Verse ten summarizes the chaos well. The dispute became so violent that the commander was afraid Paul would be torn to pieces by them. He ordered the troops to go down and take him away from them by force and bring him into the barracks.

The Pastoral Center of Gravity
Paul's good faith effort to help James and the elders of the Jewish Church to put down rumors led not only to a worse rumor about Paul, but it led to a mob scene in which impassioned men were beating Paul and trying to beat him to death. He is resuced by the Romans only to be put in chains and suspected of being a terrorist. His attempt to tell his story to the furious crowd ends in even greater mayhem, and he came within an inch of being flogged.
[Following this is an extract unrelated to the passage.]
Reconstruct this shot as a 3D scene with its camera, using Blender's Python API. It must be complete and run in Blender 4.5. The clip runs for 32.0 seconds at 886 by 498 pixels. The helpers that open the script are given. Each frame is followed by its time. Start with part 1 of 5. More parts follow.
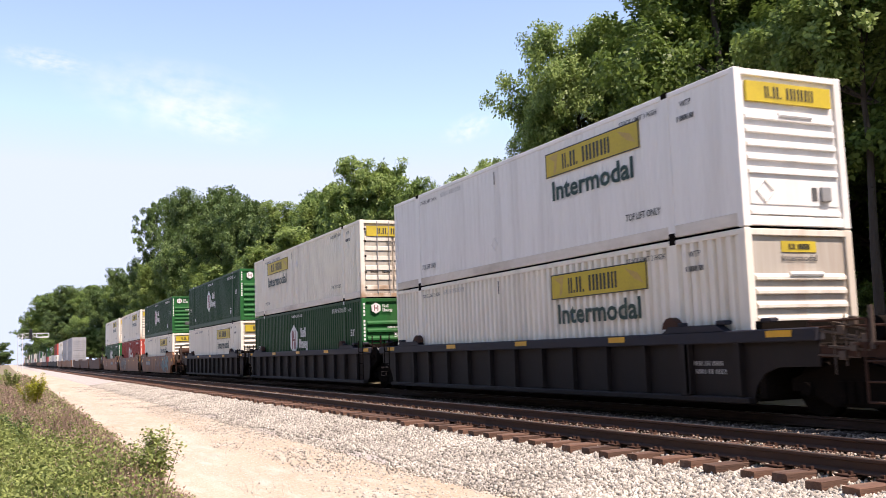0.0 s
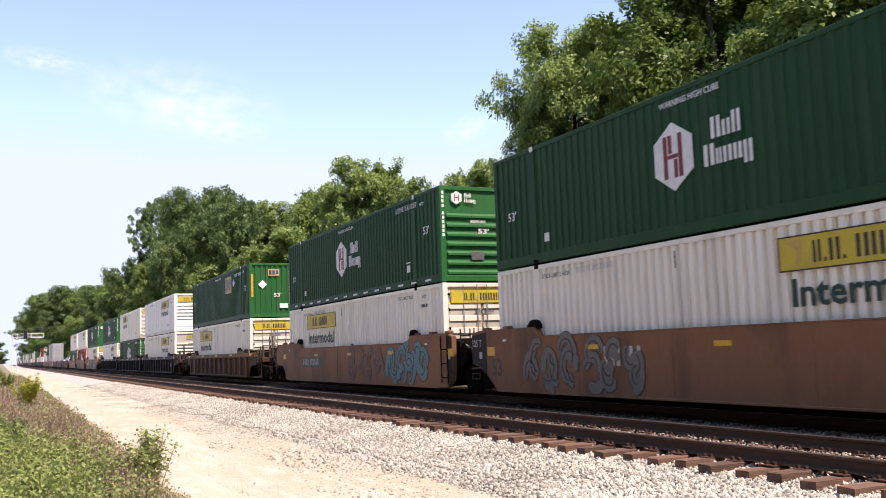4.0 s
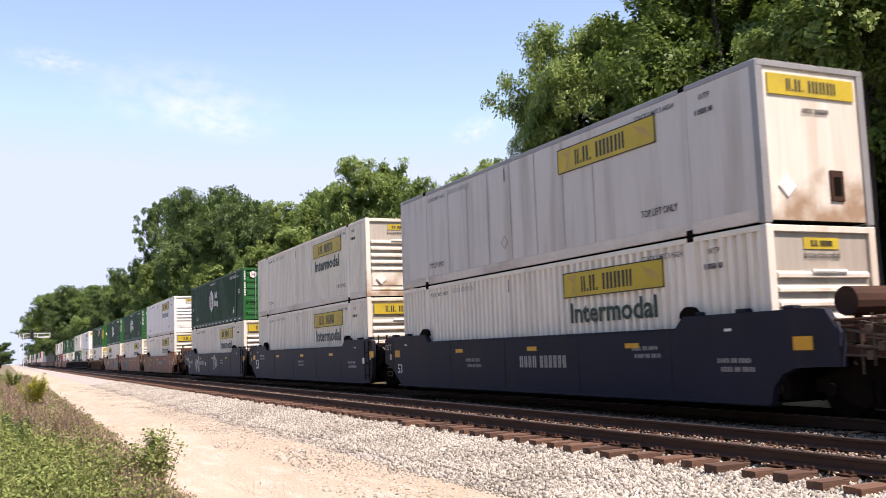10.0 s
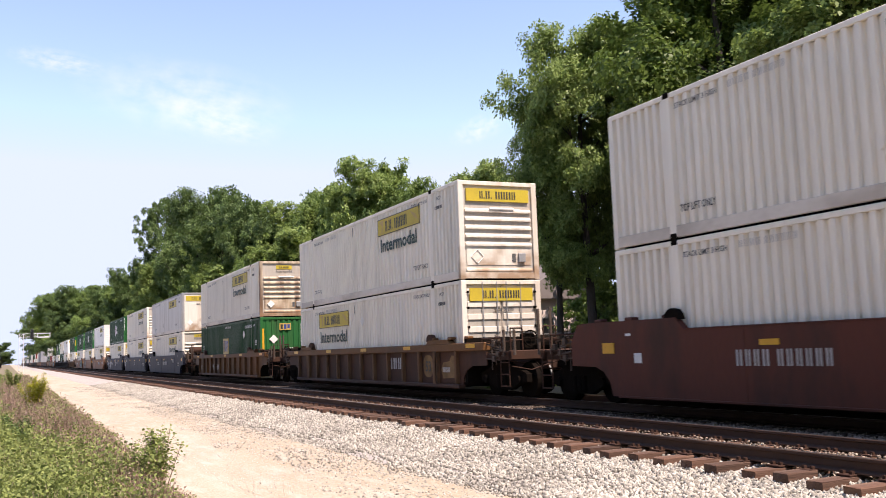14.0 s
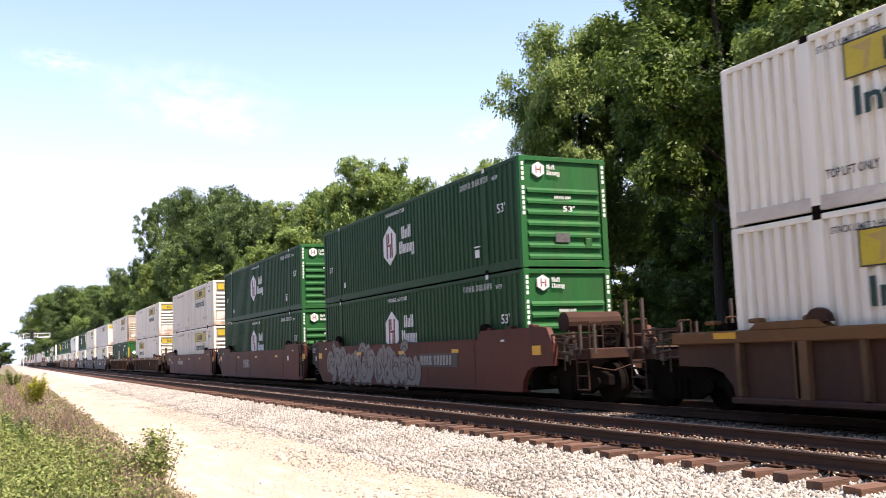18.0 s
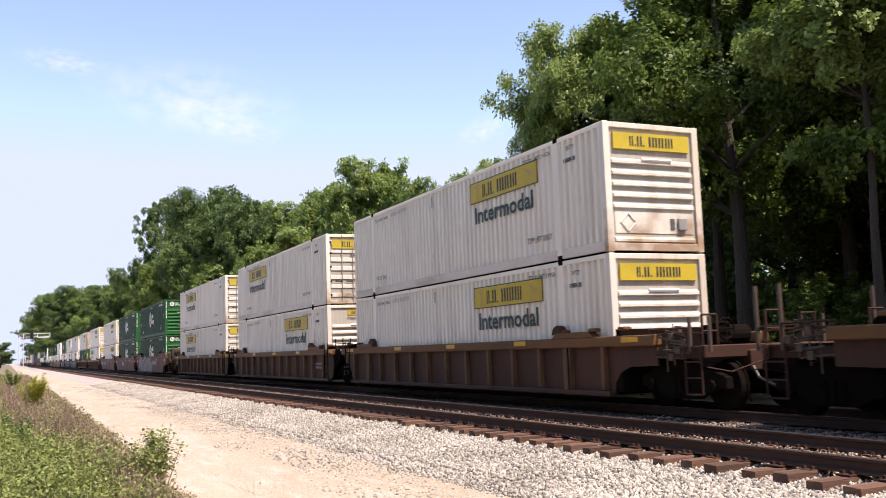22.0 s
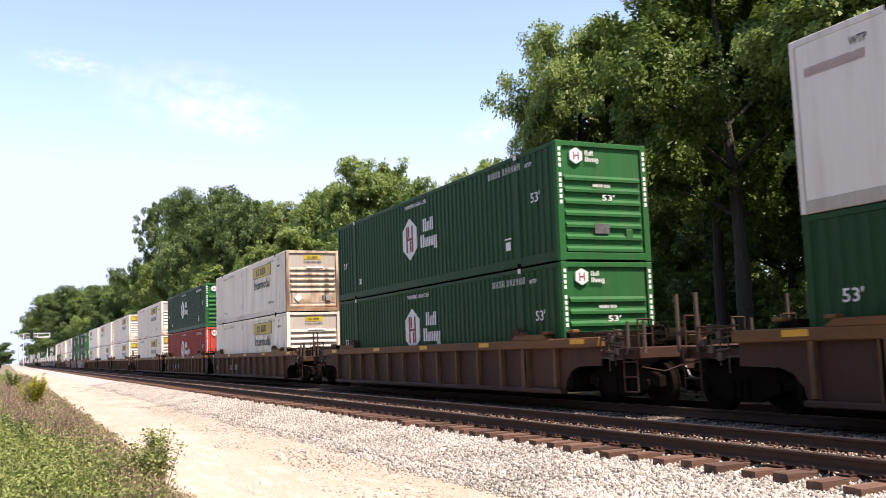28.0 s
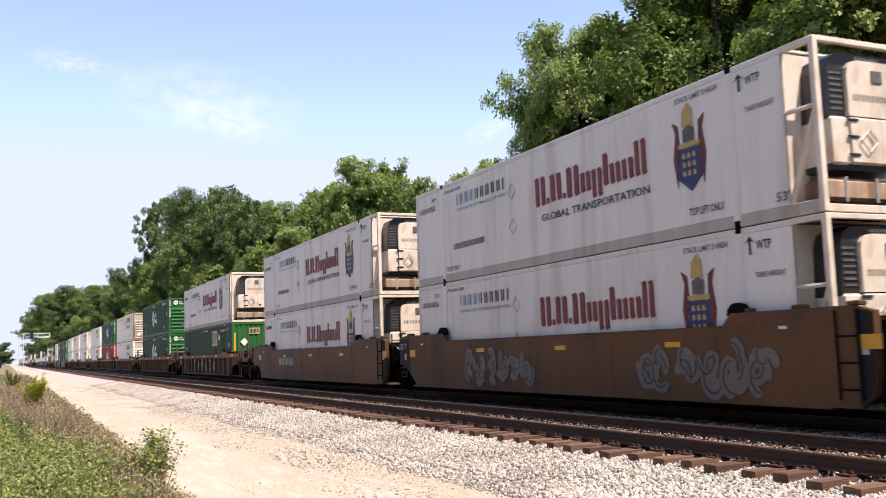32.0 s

A second attempt at reasoned discourse ends in complete mayhem and the danger of being torn to pieces.

And how does Paul later assess this dangerous and unending turn of events in his life? Now I want you to know, brothers, that what has happened to me has really served to advance the gospel.

C.S. Lewis once said that when things are going bad, they get worse and worse. When you mothers have those moments when you can't stand it any more, it is not as though strange events have overtaken you. And remember Paul, who suffered likewise and later saw his suffering advance the gospel. Trust God to do the same with yours.